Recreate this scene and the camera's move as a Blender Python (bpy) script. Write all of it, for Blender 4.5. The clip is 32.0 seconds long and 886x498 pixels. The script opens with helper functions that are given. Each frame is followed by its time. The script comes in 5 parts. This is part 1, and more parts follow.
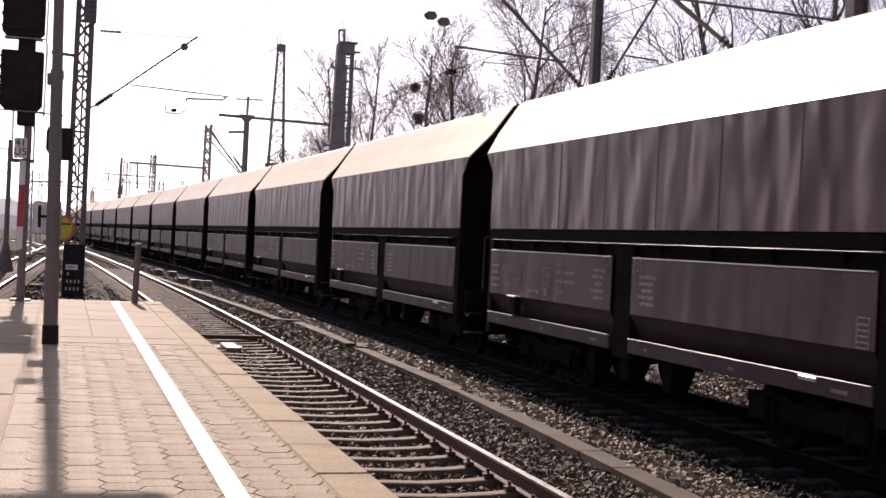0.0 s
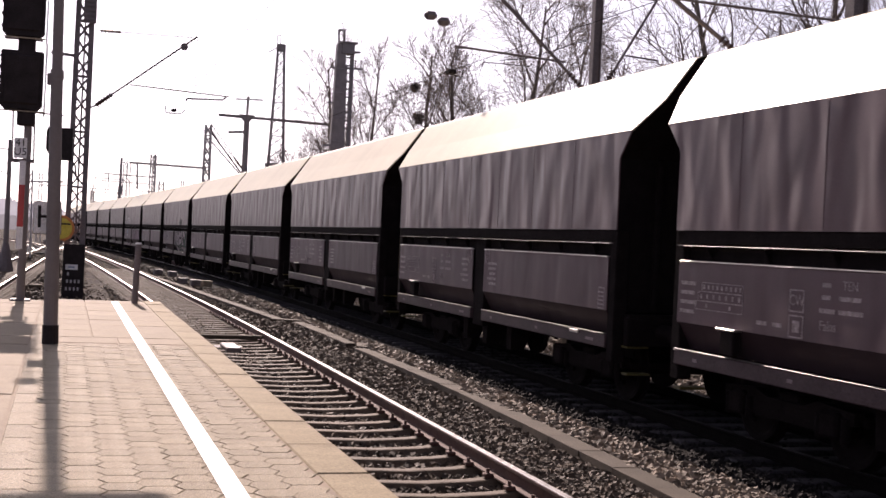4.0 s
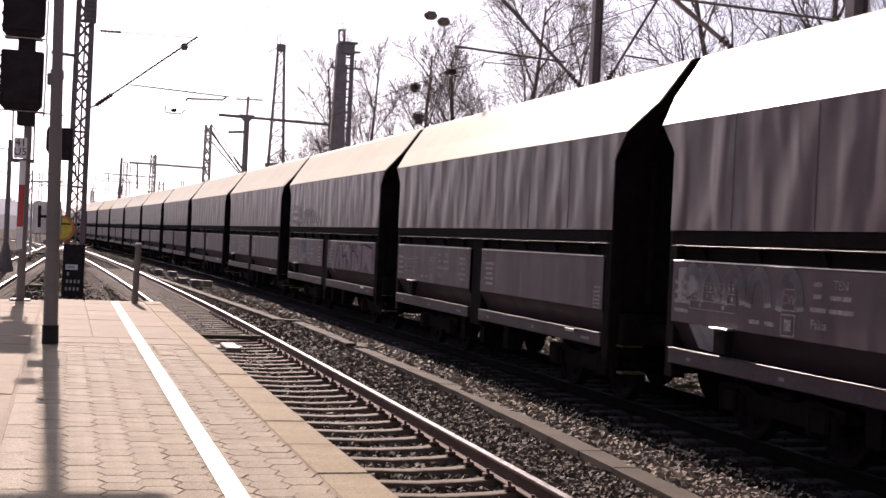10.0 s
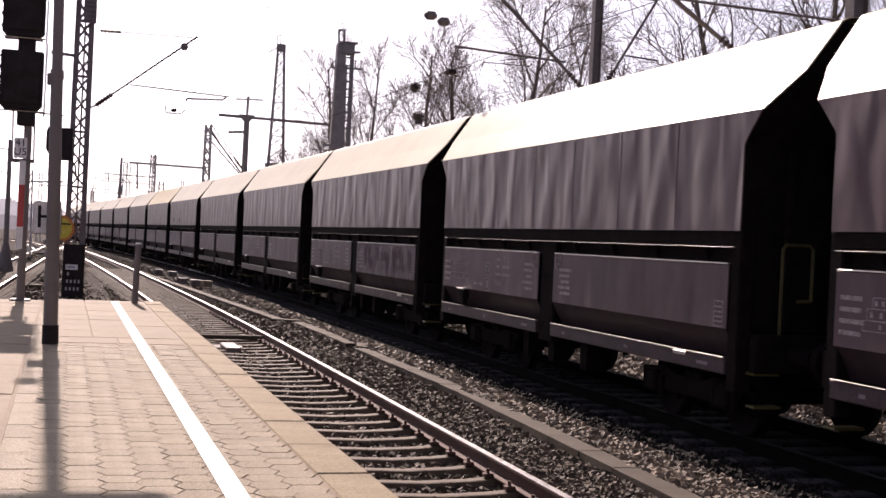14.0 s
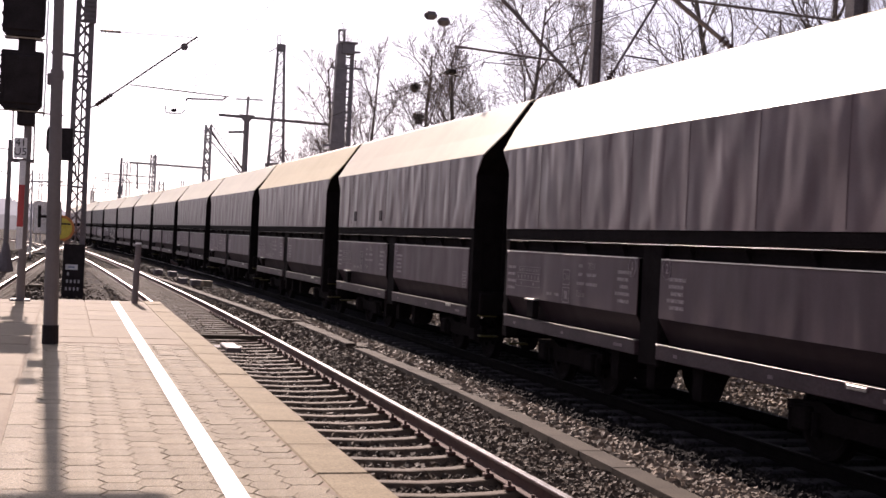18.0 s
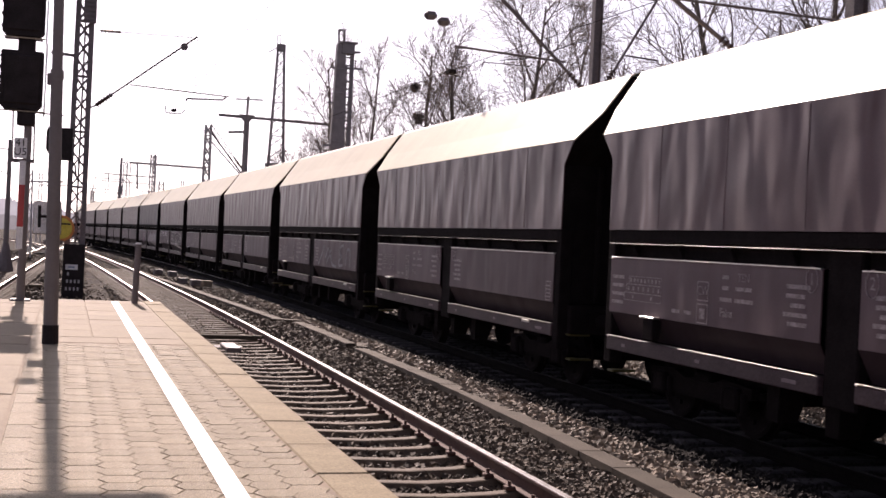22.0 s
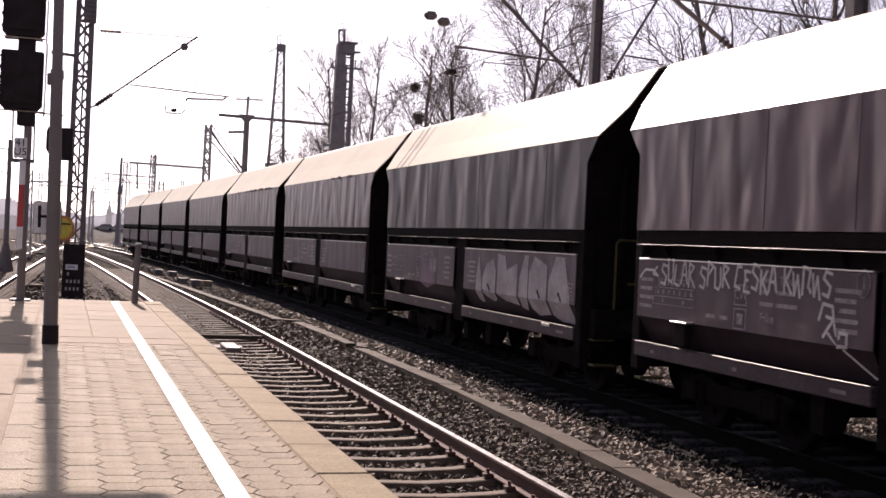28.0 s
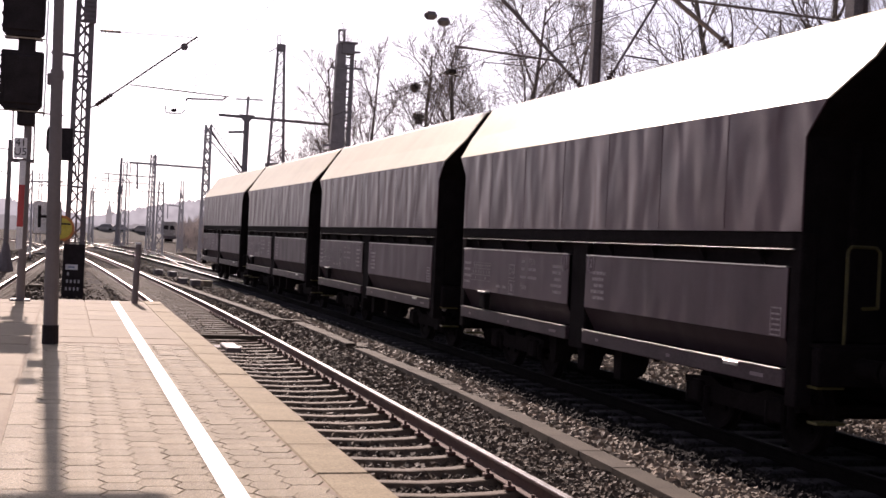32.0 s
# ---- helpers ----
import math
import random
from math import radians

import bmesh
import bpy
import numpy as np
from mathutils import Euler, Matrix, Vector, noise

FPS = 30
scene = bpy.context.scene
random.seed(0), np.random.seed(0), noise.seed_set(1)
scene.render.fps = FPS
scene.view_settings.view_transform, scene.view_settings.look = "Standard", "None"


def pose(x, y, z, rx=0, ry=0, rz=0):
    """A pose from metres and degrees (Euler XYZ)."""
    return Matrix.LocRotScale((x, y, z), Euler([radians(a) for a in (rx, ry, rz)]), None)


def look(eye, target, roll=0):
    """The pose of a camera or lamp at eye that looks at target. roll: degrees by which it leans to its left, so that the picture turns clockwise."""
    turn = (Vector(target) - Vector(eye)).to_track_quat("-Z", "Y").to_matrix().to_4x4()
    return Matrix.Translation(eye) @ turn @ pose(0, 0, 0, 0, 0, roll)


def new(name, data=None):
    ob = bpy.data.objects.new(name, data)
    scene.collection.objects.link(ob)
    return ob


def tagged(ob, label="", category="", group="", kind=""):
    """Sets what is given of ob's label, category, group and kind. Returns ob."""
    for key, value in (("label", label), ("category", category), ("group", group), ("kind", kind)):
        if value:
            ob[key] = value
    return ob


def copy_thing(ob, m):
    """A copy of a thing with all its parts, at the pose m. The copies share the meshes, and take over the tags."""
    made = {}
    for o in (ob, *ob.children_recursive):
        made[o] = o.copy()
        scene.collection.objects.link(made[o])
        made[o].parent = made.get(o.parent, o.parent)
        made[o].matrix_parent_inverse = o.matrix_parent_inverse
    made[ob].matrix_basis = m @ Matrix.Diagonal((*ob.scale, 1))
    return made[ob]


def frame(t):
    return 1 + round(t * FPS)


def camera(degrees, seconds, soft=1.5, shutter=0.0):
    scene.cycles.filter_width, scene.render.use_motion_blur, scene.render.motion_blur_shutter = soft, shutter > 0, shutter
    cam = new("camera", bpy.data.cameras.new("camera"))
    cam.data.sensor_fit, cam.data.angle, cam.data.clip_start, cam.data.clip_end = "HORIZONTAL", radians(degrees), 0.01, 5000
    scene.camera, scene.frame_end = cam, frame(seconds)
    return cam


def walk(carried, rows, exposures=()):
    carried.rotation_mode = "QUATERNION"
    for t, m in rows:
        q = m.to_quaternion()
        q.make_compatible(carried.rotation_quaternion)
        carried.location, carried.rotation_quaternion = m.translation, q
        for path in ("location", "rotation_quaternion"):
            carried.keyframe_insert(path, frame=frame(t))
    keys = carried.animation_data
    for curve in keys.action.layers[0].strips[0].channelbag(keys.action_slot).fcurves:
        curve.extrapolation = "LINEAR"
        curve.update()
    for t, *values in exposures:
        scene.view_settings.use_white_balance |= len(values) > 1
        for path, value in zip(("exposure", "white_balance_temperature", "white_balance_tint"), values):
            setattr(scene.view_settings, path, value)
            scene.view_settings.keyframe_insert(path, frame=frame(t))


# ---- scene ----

* Task description: Copy out each line word for word, please, skipping the images.

* Result:
Recreate this scene and the camera's move as a Blender Python (bpy) script. Write all of it, for Blender 4.5. The clip is 32.0 seconds long and 886x498 pixels. The script opens with helper functions that are given. Each frame is followed by its time. The script comes in 5 parts. This is part 1, and more parts follow.
0.0 s
4.0 s
10.0 s
14.0 s
18.0 s
22.0 s
28.0 s
32.0 s
# ---- helpers ----
import math
import random
from math import radians

import bmesh
import bpy
import numpy as np
from mathutils import Euler, Matrix, Vector, noise

FPS = 30
scene = bpy.context.scene
random.seed(0), np.random.seed(0), noise.seed_set(1)
scene.render.fps = FPS
scene.view_settings.view_transform, scene.view_settings.look = "Standard", "None"


def pose(x, y, z, rx=0, ry=0, rz=0):
    """A pose from metres and degrees (Euler XYZ)."""
    return Matrix.LocRotScale((x, y, z), Euler([radians(a) for a in (rx, ry, rz)]), None)


def look(eye, target, roll=0):
    """The pose of a camera or lamp at eye that looks at target. roll: degrees by which it leans to its left, so that the picture turns clockwise."""
    turn = (Vector(target) - Vector(eye)).to_track_quat("-Z", "Y").to_matrix().to_4x4()
    return Matrix.Translation(eye) @ turn @ pose(0, 0, 0, 0, 0, roll)


def new(name, data=None):
    ob = bpy.data.objects.new(name, data)
    scene.collection.objects.link(ob)
    return ob


def tagged(ob, label="", category="", group="", kind=""):
    """Sets what is given of ob's label, category, group and kind. Returns ob."""
    for key, value in (("label", label), ("category", category), ("group", group), ("kind", kind)):
        if value:
            ob[key] = value
    return ob


def copy_thing(ob, m):
    """A copy of a thing with all its parts, at the pose m. The copies share the meshes, and take over the tags."""
    made = {}
    for o in (ob, *ob.children_recursive):
        made[o] = o.copy()
        scene.collection.objects.link(made[o])
        made[o].parent = made.get(o.parent, o.parent)
        made[o].matrix_parent_inverse = o.matrix_parent_inverse
    made[ob].matrix_basis = m @ Matrix.Diagonal((*ob.scale, 1))
    return made[ob]


def frame(t):
    return 1 + round(t * FPS)


def camera(degrees, seconds, soft=1.5, shutter=0.0):
    scene.cycles.filter_width, scene.render.use_motion_blur, scene.render.motion_blur_shutter = soft, shutter > 0, shutter
    cam = new("camera", bpy.data.cameras.new("camera"))
    cam.data.sensor_fit, cam.data.angle, cam.data.clip_start, cam.data.clip_end = "HORIZONTAL", radians(degrees), 0.01, 5000
    scene.camera, scene.frame_end = cam, frame(seconds)
    return cam


def walk(carried, rows, exposures=()):
    carried.rotation_mode = "QUATERNION"
    for t, m in rows:
        q = m.to_quaternion()
        q.make_compatible(carried.rotation_quaternion)
        carried.location, carried.rotation_quaternion = m.translation, q
        for path in ("location", "rotation_quaternion"):
            carried.keyframe_insert(path, frame=frame(t))
    keys = carried.animation_data
    for curve in keys.action.layers[0].strips[0].channelbag(keys.action_slot).fcurves:
        curve.extrapolation = "LINEAR"
        curve.update()
    for t, *values in exposures:
        scene.view_settings.use_white_balance |= len(values) > 1
        for path, value in zip(("exposure", "white_balance_temperature", "white_balance_tint"), values):
            setattr(scene.view_settings, path, value)
            scene.view_settings.keyframe_insert(path, frame=frame(t))


# ---- scene ----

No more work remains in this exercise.